The current Charles Burchfield exhibit at the Burchfield Penney, The Ohio Years, 1893-1921, is a virtual portrait of the artist as a young man. It includes work from his Salem, Ohio, grammar school art class, marked with the grades he received from the art instructor (several 100s and some 98s), some remarkably accomplished work from his teen years to early 20s, including student work at the Cleveland School of Art, then from his year or so in the army, where he mostly painted camouflage, then from back in Salem for two years before he moved to Buffalo to take a job with the Birge wallpaper company.
A nature sketch from the young artist age about ten or eleven of a stand of cattails and a cardinal shows a sure hand with the cattails, some little difficulty with the cardinal. Not clear if the cardinal is perched on one of the cattails, or winging it past them.
Most of the teens and 20s works are versions of landscape, or occasional animal studies. A portrait drawing of a cat named Bedelia, surrounded by a few score dime-size sketches of the same feline in as many different poses. Another animal portrait of a puppy. And some sedulous imitations of storybook illustrations of a fox in a forest on the prowl for dinner.
If Burchfield hadn’t become a nature painter, he might have become a nature writer. In a biographical note from a later period he related that after graduating high school, a bout of typhoid fever caused him to delay going to art school for a year. “However, during that year,” he wrote, “unknown to me, I laid the foundation for my art career in my trips to the fields and woods. During that time I read John Burroughs and Thoreau (and wrote my journals in unconscious imitation of them). I needed that time at home in which to develop the contact with nature…” A sketchbook page from that time shows multiple versions of a violet flower, reminiscent of the multiple poses of the cat. Learning about nature and learning how to depict it.

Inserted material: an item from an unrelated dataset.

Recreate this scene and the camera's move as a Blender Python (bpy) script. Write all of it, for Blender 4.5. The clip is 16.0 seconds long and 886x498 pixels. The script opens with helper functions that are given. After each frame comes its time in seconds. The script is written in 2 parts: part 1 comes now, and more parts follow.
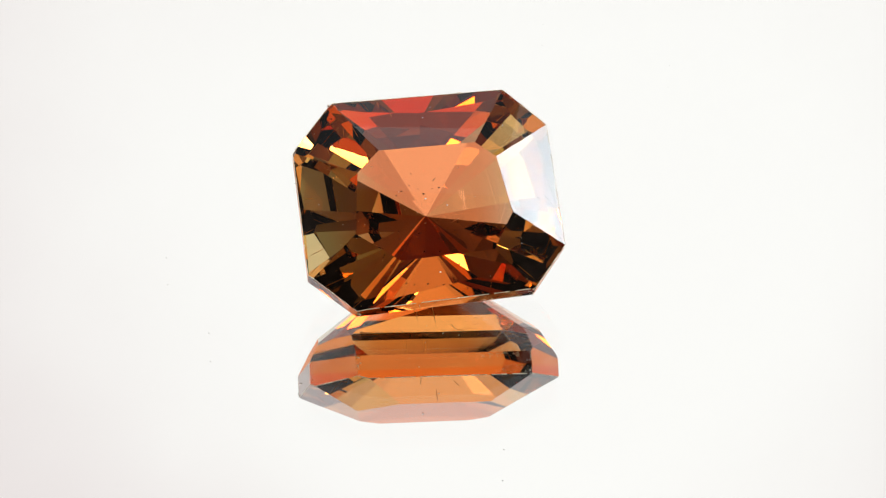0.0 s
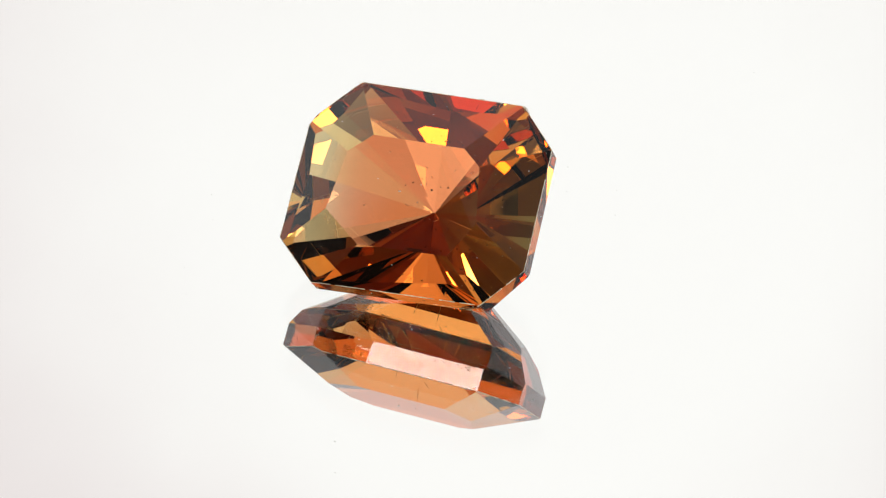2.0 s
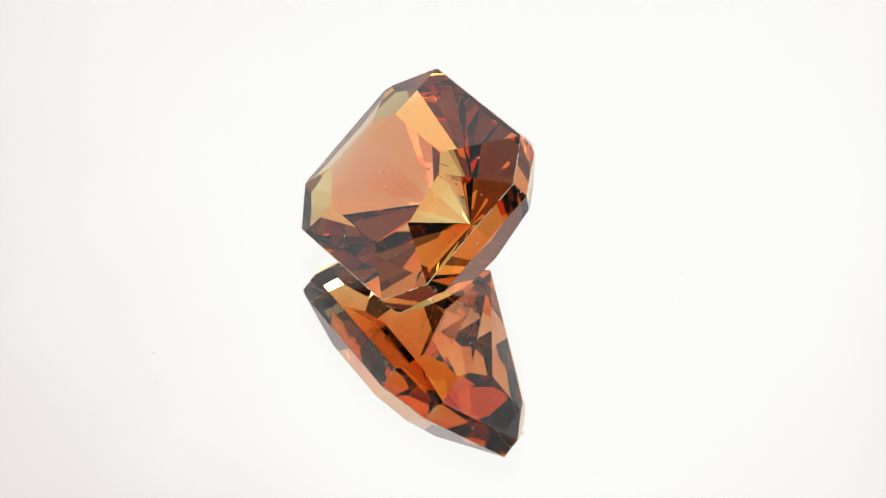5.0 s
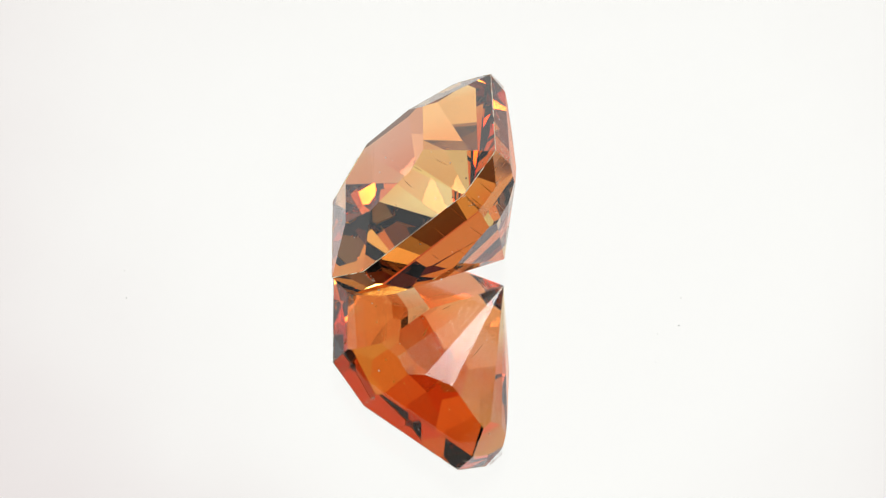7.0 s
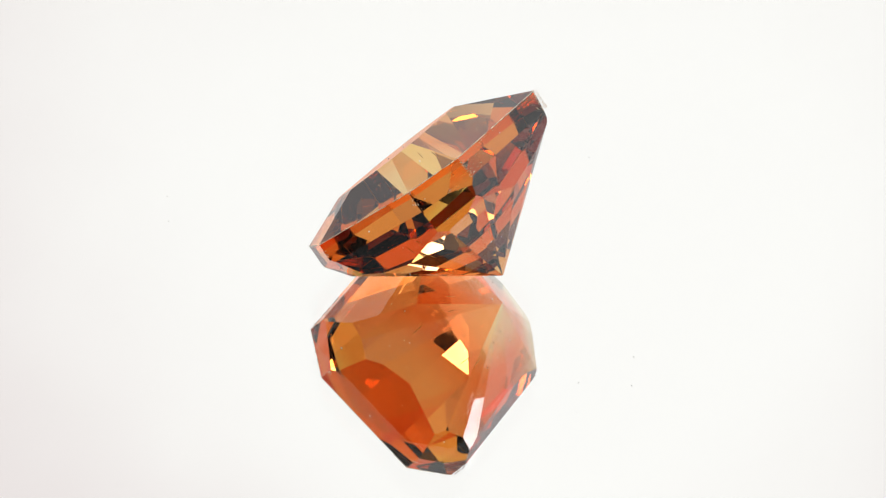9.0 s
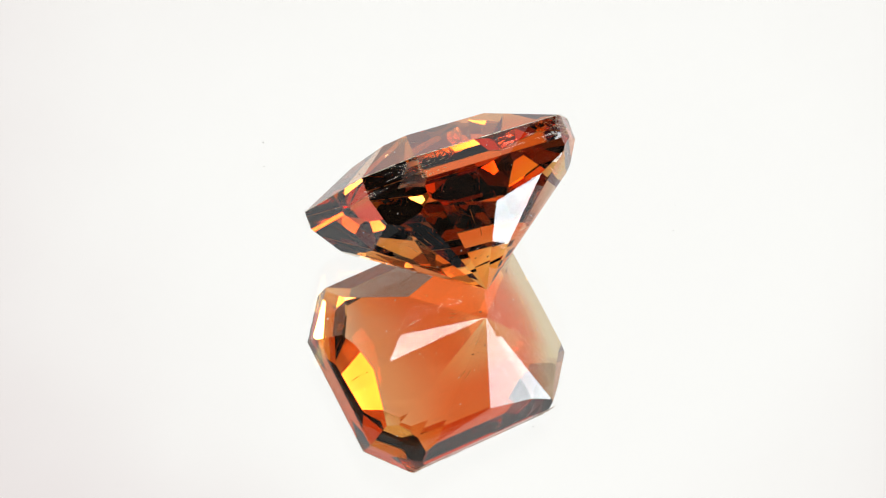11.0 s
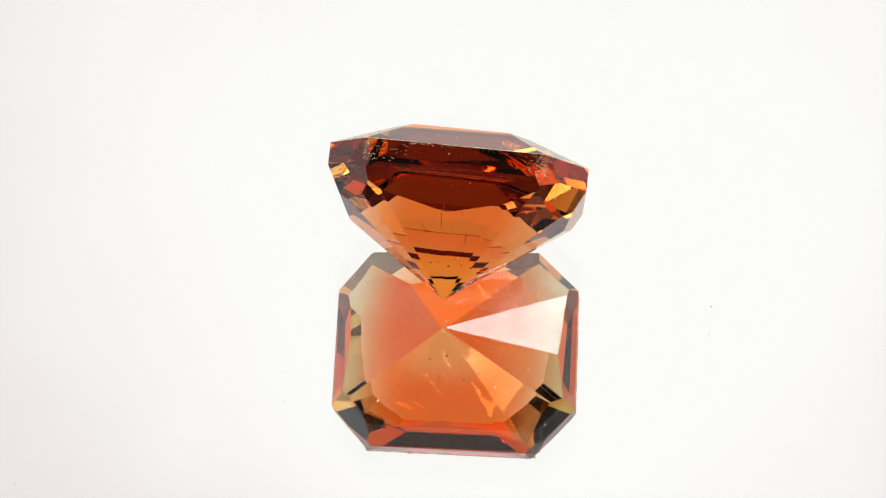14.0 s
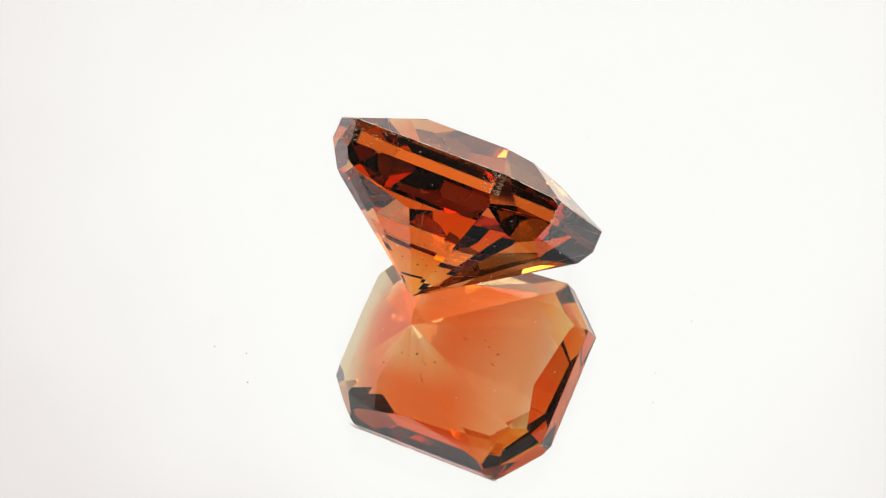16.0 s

And if he hadn’t become a nature artist or nature writer, he might have become a blues singer—I mean, you don’t have to be able to sing, but you have to have the sensibility. There’s a desolation sense in many of the early landscapes, or townscapes—rural winter scenes of nature in a dormant state, small clusters of houses huddled against the cold, windows like eyes peering out, cautious, suspicious—that a few years later begins to connect to larger-scope elegiac themes and issues. The imperiled state of nature in confrontation with the new economic engine industrialism despoiling even rural Ohio. One of the works on show is called Wild Sunflowers and Coke Oven Smoke. The left half of the picture is an idyllic meadow scene, the right half something like the view in the old days from the Father Baker Bridge. The historical narrative genocide of the Native American original population of Ohio—and the rest of the United States—in the usurpation of their former habitat lands by newcomer European origin peoples. Somehow analogous to the industrialist destruction of the environment.
Toward the end of his art school period Burchfield projected an opera on American Indian themes—the opera never materialized, but some paintings and drawings for the project are on display—about which he writes in his journal, “the great tragedy of the Indian race being exterminated by the Europeans is to be symbolized by the greater tragedy of nature being lost and destroyed by commercialism.”
The “greater tragedy” idea is debatable, but we know what he was getting at. Both are tragedies of epic proportion. And his aim was to tell the combined story in his artwork.
From the early going, he had an instinct for the best models to follow. Burroughs and Thoreau in his groundwork nature studies, ethnologist artist George Catlin in his Native Americans project. A scroll art experiment from his art school years influenced by scroll artwork by Ming Dynasty artist Xie Shichen he would have seen in the Cleveland Museum of Art. A hand-lettered invitation he devised for an Art Students League reception shows unmistakable influence of Arts and Crafts Movement founder and factotum William Morris.
The early years exhibit continues through March 24.